Ever since Stormzy's Gang Signs & Prayer came out, I've been obsessed with "100 Bags." As you move through the LP (which is excellent by the way), you quickly learn that Stormz is a God-fearing man, and by track 12, we know exactly who he gets it from. "Abigail's yout," as he calls himself earlier on "Blinded By Your Grace," loves his mama something awful. She served as his pillar of motivation, prayer and support after his dad, a cab driver in the same town, decided to up and leave them. In his music, Stormzy's gratefulness is palpable. "When I make a song, you give me feedback/I watched you plant the seed and then you reap that/Made a little money from cheese, I let you keep that," he raps. As the song starts, her morning voicemail to her "lovely son" is what takes me over the edge. In the most charming Ghanaian accent, she sends blessing unto him, reminding him that continuing to follow God's path will lead him far.
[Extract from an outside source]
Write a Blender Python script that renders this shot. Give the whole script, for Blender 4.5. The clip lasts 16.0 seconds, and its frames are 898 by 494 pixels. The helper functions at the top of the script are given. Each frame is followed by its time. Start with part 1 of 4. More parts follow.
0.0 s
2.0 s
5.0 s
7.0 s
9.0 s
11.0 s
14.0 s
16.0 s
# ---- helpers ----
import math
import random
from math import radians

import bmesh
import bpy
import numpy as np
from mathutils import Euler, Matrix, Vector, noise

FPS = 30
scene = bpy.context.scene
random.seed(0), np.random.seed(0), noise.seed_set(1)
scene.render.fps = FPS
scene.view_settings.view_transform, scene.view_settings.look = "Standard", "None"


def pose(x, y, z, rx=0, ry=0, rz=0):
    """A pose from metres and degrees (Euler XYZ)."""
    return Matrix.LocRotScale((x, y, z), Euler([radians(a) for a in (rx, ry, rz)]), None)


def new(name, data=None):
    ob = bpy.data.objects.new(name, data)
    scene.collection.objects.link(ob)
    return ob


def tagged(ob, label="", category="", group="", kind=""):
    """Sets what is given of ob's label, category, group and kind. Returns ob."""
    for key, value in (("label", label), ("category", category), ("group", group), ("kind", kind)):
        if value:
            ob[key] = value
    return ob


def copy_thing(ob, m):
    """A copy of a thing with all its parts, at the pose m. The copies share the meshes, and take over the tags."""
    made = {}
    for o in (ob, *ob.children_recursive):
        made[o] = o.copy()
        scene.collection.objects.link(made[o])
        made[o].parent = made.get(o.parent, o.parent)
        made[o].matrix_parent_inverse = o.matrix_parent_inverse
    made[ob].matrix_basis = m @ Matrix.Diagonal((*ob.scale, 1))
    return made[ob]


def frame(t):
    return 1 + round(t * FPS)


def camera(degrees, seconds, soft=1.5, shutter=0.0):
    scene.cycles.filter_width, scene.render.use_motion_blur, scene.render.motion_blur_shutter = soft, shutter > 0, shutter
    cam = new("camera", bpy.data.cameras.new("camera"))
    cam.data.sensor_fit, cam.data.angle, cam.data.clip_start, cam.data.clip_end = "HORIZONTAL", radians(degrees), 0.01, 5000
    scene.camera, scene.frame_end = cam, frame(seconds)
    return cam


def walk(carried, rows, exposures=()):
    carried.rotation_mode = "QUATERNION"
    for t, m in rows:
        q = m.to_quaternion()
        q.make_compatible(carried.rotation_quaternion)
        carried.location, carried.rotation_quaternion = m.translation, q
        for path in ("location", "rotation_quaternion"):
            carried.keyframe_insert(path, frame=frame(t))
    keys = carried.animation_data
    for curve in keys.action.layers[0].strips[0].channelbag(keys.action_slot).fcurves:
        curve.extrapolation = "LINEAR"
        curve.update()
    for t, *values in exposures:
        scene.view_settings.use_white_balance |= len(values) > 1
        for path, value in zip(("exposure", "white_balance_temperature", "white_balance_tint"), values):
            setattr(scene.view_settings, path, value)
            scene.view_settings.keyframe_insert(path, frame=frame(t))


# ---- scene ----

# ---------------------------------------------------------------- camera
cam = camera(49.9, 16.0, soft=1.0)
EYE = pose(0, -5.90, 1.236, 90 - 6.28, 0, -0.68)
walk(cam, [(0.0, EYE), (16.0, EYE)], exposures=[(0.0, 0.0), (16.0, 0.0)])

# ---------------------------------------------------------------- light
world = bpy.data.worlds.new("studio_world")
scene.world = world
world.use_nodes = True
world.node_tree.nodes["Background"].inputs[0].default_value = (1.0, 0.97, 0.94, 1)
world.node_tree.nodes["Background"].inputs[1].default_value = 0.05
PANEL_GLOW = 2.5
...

But sometimes it's not all sunshine beaming over the family tree. These songs also bring weighty apologies, hashing out the ugly bits indicative of dysfunctional relationships and healing processes. For instance, it's no secret that August Alsina and his mother have had some tumultuous moments. But when listening to "Mama" from Testimony, you know the respect for her part in raising him is there. "Mama ain't always right, but she never led me wrong/I don't know if I'ma make it big, mama but I made it out/I know I didn't make it easy, I know you had your doubts," he sings.
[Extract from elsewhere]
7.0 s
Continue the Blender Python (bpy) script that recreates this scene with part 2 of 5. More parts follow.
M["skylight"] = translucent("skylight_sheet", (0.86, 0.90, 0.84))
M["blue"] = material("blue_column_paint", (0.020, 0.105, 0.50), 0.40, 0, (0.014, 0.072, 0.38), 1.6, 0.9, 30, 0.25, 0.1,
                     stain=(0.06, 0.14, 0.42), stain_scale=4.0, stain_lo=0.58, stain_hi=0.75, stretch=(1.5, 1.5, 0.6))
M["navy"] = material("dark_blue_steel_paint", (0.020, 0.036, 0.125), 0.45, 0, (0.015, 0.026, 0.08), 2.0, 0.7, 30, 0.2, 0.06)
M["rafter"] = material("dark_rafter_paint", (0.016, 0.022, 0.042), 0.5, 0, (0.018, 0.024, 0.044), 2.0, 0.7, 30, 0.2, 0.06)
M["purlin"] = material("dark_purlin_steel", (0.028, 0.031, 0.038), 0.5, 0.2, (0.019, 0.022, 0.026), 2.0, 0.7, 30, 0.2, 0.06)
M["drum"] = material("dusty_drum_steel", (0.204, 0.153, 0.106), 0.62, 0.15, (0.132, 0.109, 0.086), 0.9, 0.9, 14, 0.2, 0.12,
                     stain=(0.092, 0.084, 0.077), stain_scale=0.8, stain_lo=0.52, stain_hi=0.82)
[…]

Then on My Krazy Life, YG uses the sweet yet melancholy vocals of Ty Dolla $ign to say "Sorry Momma" for his knucklehead days and reflect on those tough love lessons. "I'm sorry momma, I know I ain't sh*t/I know I lied a lot, I know I ain't slick/ Your last dollars, yeah, that was me who stole 'em out your purse/ (What?) yeah, I know it hurts," he raps before dubbing her his Superwoman. Like many of the other mom songs, the aforementioned are often deep cuts that don’t always get the shine they deserve. Not only do "Dear Mama" songs satisfy that emotional itch and break up the monotony of an otherwise hard-leaning sonic theme, but these hip-hop paeans humanize rappers in ways that aren't always portrayed due to their posturing, persona, rep or lyrics.
Seldom ever singles, these audio odes to matriarchs—grandmas get nuff love, too, thanks to folks like Chance the Rapper and Big Sean—are ways for artists to comfortably articulate and communicate some of the feelings we have toward our own. Or hell, just make us feel point blank period. Make us snap out of the numbness of day-to-day tragedies and trivialities.
Knowing Kanye West lost his mother two years after immortalizing her on "Hey Mama"? You feel that. Knowing that Nick Cannon could have been just a scribbled "what if" name on a napkin had his mother gone through with an abortion on "Can I Live"? You feel that, too. Anderson .Paak watching his mom get taken from him on "The Season/Carry Me"? Big Sean's everlasting adoration for Mama Anderson on "Inspire Me"? Raw, stress-relieving chats between Drake and his mom on "You & The 6"? J. Cole blowing kisses to his mother and marveling at how much she believed in him on "Apparently"? You feel all that sh*t if you allow yourself to.
So, as Mother's Day rolls in and I cozy up next to mine, please excuse me as I nosedive into this pit of said feels with assistance from the softest corners of my hip-hop playlist.